Deposit schemes unite to take legal advice after Superstrike case

Deposit schemes unite to take legal advice after Superstrike case

The latest Court of Appeal ruling could mean that new tenancies have to be created monthly, and tenants’ deposits re-protected every time.

It could also mean that deposits which the law now – but not then –  says were not protected properly would have to be returned to the tenant before a Section 21 notice for possession could be served.

Lawyers are citing these as among the potential outcomes of the Superstrike v Rodrigues case.

Justin Selig, of Landlord Action, is among those calling for the case to go to the Supreme Court and is meanwhile advising landlords and agents to take advice from their respective tenancy deposit schemes.

However, there is a difficulty here: the three main tenancy deposit schemes have so far been unable to provide any advice following the ruling last week.

The Superstrike judgment specifically referred to a tenancy deposit taken by a landlord prior to April 6, 2007, when mandatory protection came in.

However, because it says that when a fixed period tenancy rolls over into a period tenancy it becomes a new tenancy, there are major implications for many thousands of tenancies.

In the Superstrike v Rodrigues case, it was ruled that the landlord should have protected the deposit, and because this was not done, had no right to use a Section 21 notice to seek possession of the property.

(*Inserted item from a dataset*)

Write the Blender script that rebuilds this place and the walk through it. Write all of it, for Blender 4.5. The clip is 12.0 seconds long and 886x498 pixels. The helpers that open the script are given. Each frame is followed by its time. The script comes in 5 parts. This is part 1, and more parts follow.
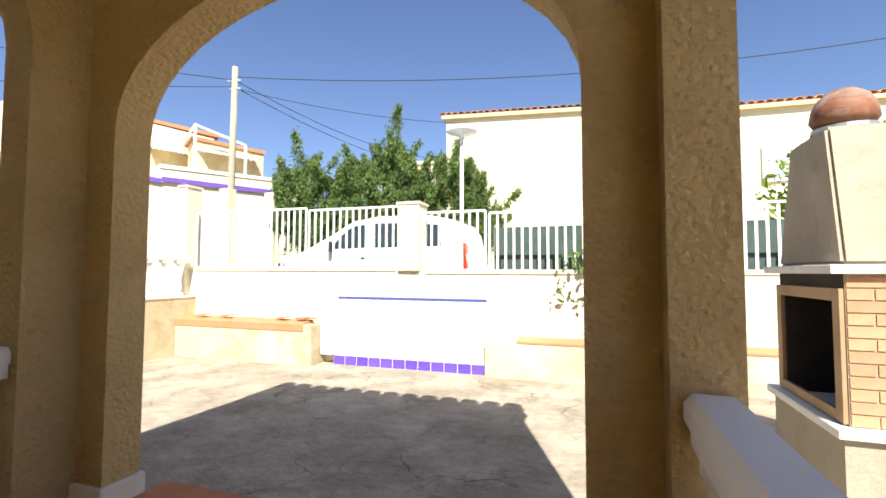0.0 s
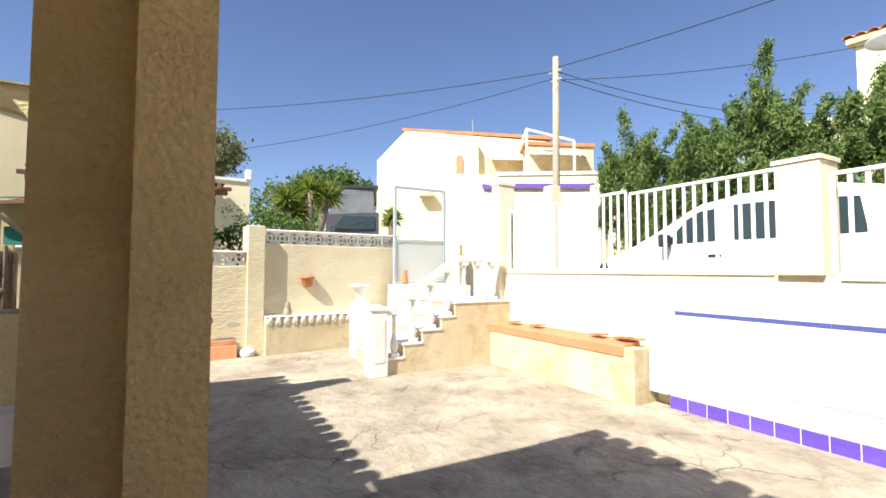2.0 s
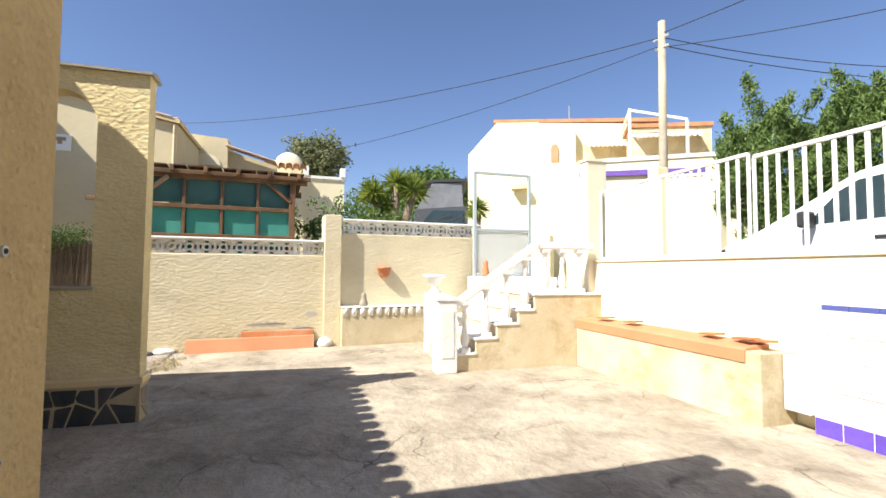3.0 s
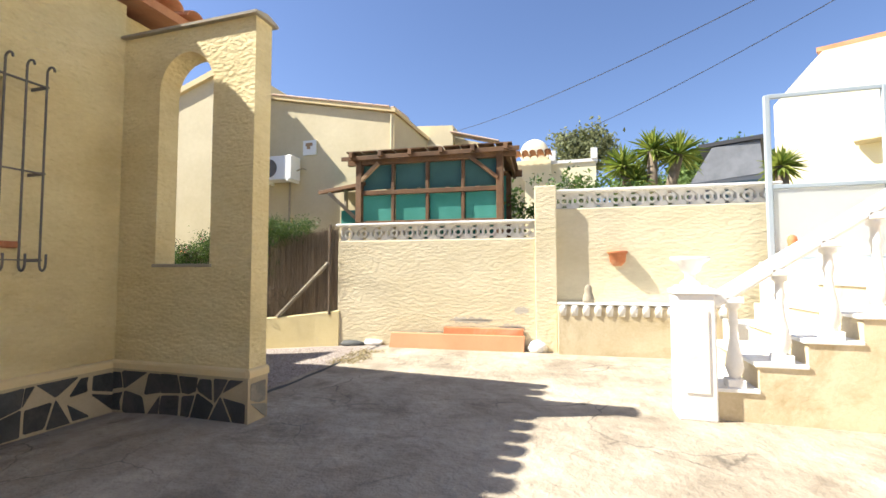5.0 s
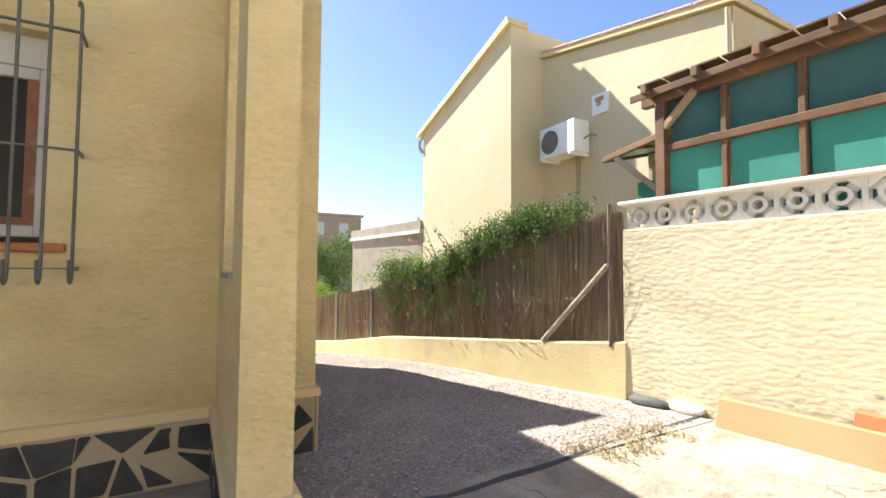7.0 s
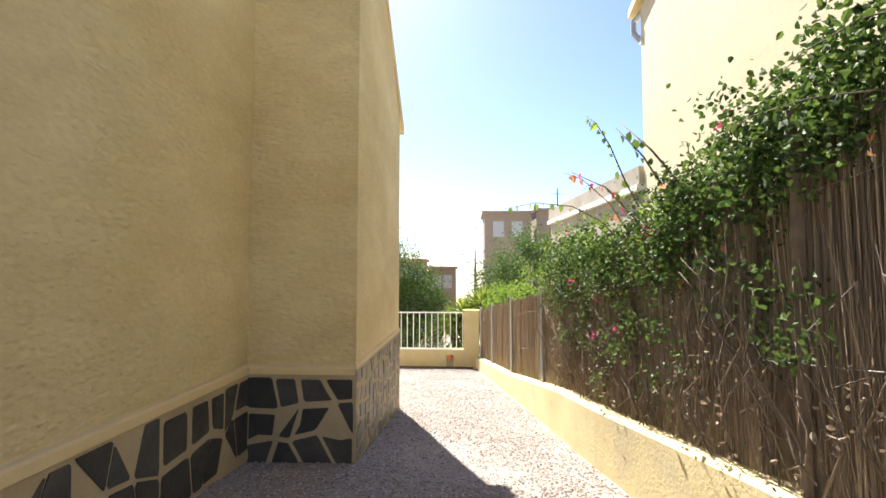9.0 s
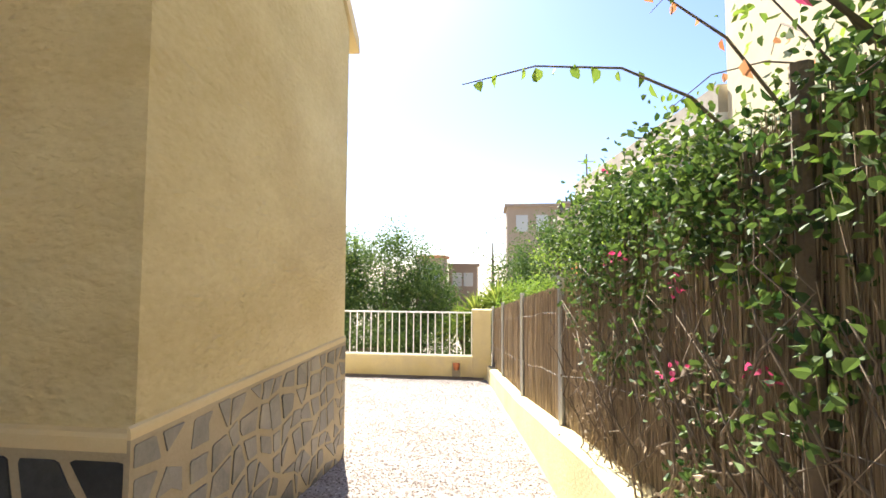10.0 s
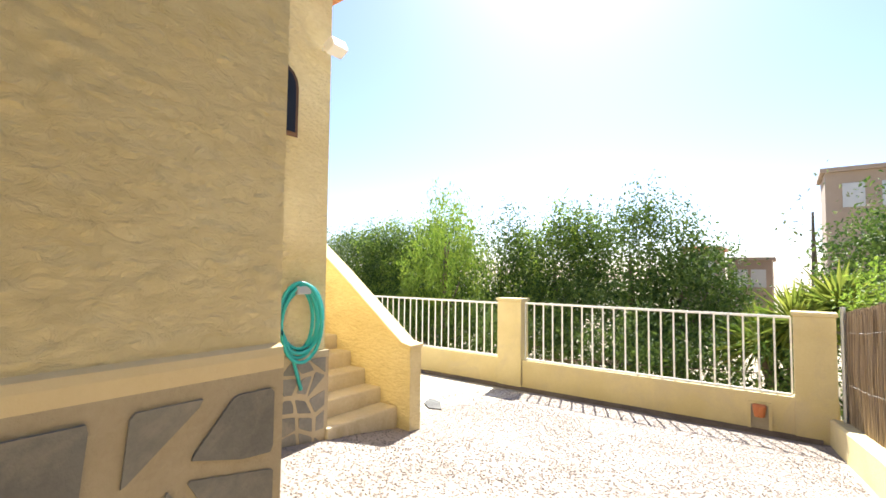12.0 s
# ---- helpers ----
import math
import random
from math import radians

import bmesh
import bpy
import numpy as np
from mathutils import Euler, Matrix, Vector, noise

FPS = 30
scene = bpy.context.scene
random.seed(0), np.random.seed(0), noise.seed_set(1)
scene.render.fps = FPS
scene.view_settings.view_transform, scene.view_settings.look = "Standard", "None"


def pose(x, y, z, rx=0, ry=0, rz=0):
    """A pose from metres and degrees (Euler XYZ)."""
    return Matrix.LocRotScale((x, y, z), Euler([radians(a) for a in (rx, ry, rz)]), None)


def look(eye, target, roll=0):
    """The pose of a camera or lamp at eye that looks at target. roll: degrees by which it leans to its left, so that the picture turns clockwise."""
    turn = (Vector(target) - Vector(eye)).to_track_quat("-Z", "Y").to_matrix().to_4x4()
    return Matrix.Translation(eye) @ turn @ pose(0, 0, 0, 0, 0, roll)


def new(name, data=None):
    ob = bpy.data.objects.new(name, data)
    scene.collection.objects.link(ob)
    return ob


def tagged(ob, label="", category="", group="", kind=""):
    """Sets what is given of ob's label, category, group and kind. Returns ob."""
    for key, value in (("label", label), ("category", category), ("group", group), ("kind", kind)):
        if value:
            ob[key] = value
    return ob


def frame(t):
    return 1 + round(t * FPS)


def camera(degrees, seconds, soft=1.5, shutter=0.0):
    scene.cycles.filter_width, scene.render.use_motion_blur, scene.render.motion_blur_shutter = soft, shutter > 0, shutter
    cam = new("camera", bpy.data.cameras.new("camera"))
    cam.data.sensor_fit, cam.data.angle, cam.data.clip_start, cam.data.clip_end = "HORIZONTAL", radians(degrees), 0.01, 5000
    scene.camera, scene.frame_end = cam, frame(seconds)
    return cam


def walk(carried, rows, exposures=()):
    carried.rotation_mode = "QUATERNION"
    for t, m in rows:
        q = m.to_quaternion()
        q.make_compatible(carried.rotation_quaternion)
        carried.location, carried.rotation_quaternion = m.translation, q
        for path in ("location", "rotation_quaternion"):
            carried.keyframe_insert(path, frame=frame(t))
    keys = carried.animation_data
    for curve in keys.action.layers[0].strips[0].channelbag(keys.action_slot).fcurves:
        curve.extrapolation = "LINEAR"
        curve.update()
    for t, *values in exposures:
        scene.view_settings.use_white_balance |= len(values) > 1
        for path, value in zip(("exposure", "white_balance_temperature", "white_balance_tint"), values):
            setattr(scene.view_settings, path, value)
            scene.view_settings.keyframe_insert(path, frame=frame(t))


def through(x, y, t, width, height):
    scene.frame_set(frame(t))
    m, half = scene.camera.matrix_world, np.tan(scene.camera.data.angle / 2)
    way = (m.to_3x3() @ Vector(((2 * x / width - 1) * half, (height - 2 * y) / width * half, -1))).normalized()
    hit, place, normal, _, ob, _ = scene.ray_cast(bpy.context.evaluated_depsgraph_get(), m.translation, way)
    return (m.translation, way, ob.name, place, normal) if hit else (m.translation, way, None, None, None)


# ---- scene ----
cam = camera(88.36, 12.0, soft=1.6)
PATH = [
    (0, 0.718, 0.381, 1.426, 18.55, 2.87, -0.13),
    (0.5, 0.586, 0.749, 1.469, 27.89, 2.66, 0.10),
    (1, 0.392, 1.140, 1.464, 40.80, 2.76, 0.05),
    (1.5, 0.187, 1.546, 1.461, 50.90, 2.77, -0.02),
    (2, -0.041, 1.977, 1.476, 60.10, 2.73, -0.10),
    (2.5, -0.239, 2.287, 1.437, 66.90, 2.77, -0.19),
    (2.7, -0.315, 2.405, 1.382, 69.13, 2.79, -0.25),
    (4.3, -1.544, 3.377, 1.067, 92.53, 2.73, -0.05),
    (4.5, -1.753, 3.426, 1.062, 96.06, 2.83, 0.10),
    (5, -2.241, 3.604, 1.083, 107.07, 2.87, 0.02),
    (5.5, -2.720, 3.639, 1.112, 116.00, 2.79, -0.20),
    (6, -3.327, 3.613, 1.139, 127.30, 2.72, -0.26),
    (6.5, -4.046, 3.430, 1.147, 138.44, 2.70, -0.26),
    (7, -4.843, 2.960, 1.162, 150.81, 2.65, -0.30),
    (7.5, -5.499, 2.235, 1.169, 163.83, 2.66, -0.14),
    (7.7, -5.750, 1.919, 1.157, 168.01, 2.82, -0.13),
    (9.5, -7.366, -1.356, 0.938, 184.74, 3.11, -0.16),
    (10, -7.449, -2.198, 0.871, 186.03, 3.02, -0.33),
    (10.5, -7.423, -2.867, 0.796, 187.35, 3.05, -0.14),
    (11, -7.371, -3.641, 0.719, 191.61, 2.92, -0.13),
    (11.5, -7.279, -4.363, 0.626, 203.61, 2.92, -0.14),
    (12, -7.031, -5.084, 0.519, 216.98, 3.01, -0.61),
]
EXPOSURES = [(0, 1.25), (1, 1.16), (2.5, 1.15), (4.5, 1.38), (5.5, 1.58), (7.5, 1.76), (9.5, 1.87), (10, 2.02), (11, 2.0), (12, 1.86)]
walk(cam, [(t, pose(x, y, z, 90 + pitch, roll, yaw)) for t, x, y, z, yaw, pitch, roll in PATH], EXPOSURES)

# ---- sky and sun: high southern sun behind the house ----
SUN = Vector((0.33, -0.88, 1.0)).normalized()
world = bpy.data.worlds.new("sky")
scene.world = world
world.use_nodes = True
wt = world.node_tree
sky = wt.nodes.new("ShaderNodeTexSky")
sky.sky_type, sky.sun_disc = "NISHITA", False
sky.sun_elevation, sky.sun_rotation = radians(46.7), math.atan2(SUN.x, SUN.y)
sky.air_density, sky.dust_density, sky.ozone_density = 1.0, 0.5, 3.6
tint = wt.nodes.new("ShaderNodeMix")
tint.data_type, tint.blend_type = "RGBA", "MULTIPLY"
tint.inputs[0].default_value = 1.0
tint.inputs[7].default_value = (1.0, 0.965, 1.07, 1)
wt.links.new(sky.outputs[0], tint.inputs[6])
wt.links.new(tint.outputs[2], wt.nodes["Background"].inputs[0])
wt.nodes["Background"].inputs[1].default_value = 0.067
sun = new("sun", bpy.data.lights.new("sun", "SUN"))
sun.data.energy, sun.data.angle, sun.data.color = 4.8, radians(0.53), (1.0, 0.95, 0.86)
sun.matrix_world = look(SUN * 60, (0, 0, 0))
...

Earlier this week, DPS, MyDeposits and TDS issued a joint statement: “Whilst landlords and lettings agents take their own legal advice, we will be considering the implications of this judgment for deposit protection and the service of prescribed information.

“We will also need to consult the DCLG on this and we will be issuing a further joint statement when we have fully considered the matter.”

Yesterday, all three of the services – which may have to rewrite their own procedures –said there was no update.

However, lawyers are beginning to issue their own commentary on a case which could see thousands of landlords faced with the prospect of legal action from tenants, going back six years.

Selig, a solicitor and director at Landlord Action, urged Superstrike, as landlord, to take the case to the Supreme Court for further clarification.

He confirmed that the case has implications for every landlord and agent whose tenant occupies a property under an Assured Shorthold Tenancy and where a deposit has been taken.

He said: “The question is, where you are holding a protected deposit, do you need to re-protect it each time there is a renewal of a tenancy? At present, I think the answer to that is, yes.
“There is a further problem. A periodic tenancy is deemed to be renewed at the expiry of each period.

“Therefore, if you follow the argument – this would mean that the deposit would need to be re-protected at the beginning of each period. Most periodic tenancies are monthly – so the deposit would need to be re-protected monthly.
“Obviously this does not make sense, nor I am sure is this the intention of the legislation.”

He advised: “The first thing I would do is to obtain written clarification from the deposit protection company you are using as to their take on the ruling, and comply with their recommendations.

“Secondly, as a minimum, and you have a fixed term tenancy about to go on to a periodic, you should at least protect your deposit again when it goes periodic. (Personally, I would actually return the deposit to the tenant – but I appreciate that this is not always practical.)

“Thirdly, and for belt and braces protection – where you are still holding the deposit, you may want to consider not allowing the tenancy to go on to periodic, but to reissue the tenant with a new fixed term – and re-protecting the deposit for that fixed term.”

Nigel Rowley, head of litigation at Mackrell Turner Garrett in Surrey and London, said it was possible that a deposit might not have to be re-protected at periodic stages, but that a fresh set of prescribed information might have to be given out each time.

He said: “Since the Court of Appeal has held that a statutory periodic tenancy is not a continuation of a fixed term tenancy but a new tenancy, the significance of this does create a knock-on effect with all ASTs including those entered into post-April 2007.
“A deposit is essentially ‘re-taken’ by the landlord upon a statutory periodic tenancy and renewal. There does not seem to be any suggestion that a deposit needs unprotecting and then re-protecting at the stage of statutory periodic and renewals, though we would not risk suggesting otherwise until there is some judgment on this.

“However, this might mean that new prescribed information must be given not only at the time of physically receiving the deposit but also whenever a tenancy becomes statutory periodic or a renewal is provided.
“Another knock-on effect may result in the TDP schemes having to be rewritten.

“According to their own individual rules, a deposit remains protected if the tenancy agreement continues on a statutory periodic tenancy after the end of the fixed term –  provided, for example, that landlords reflect this on the TDS database before the last day of the fixed term.”

A colleague of Rowley’s, Tony Kent, said that landlords who had inadvertently failed to comply might have to return a tenant’s deposit if they wanted to serve a Section 21 notice.

He said: “The Court suggested this but did not make a decision on that point.”

He too thought the case should be further appealed.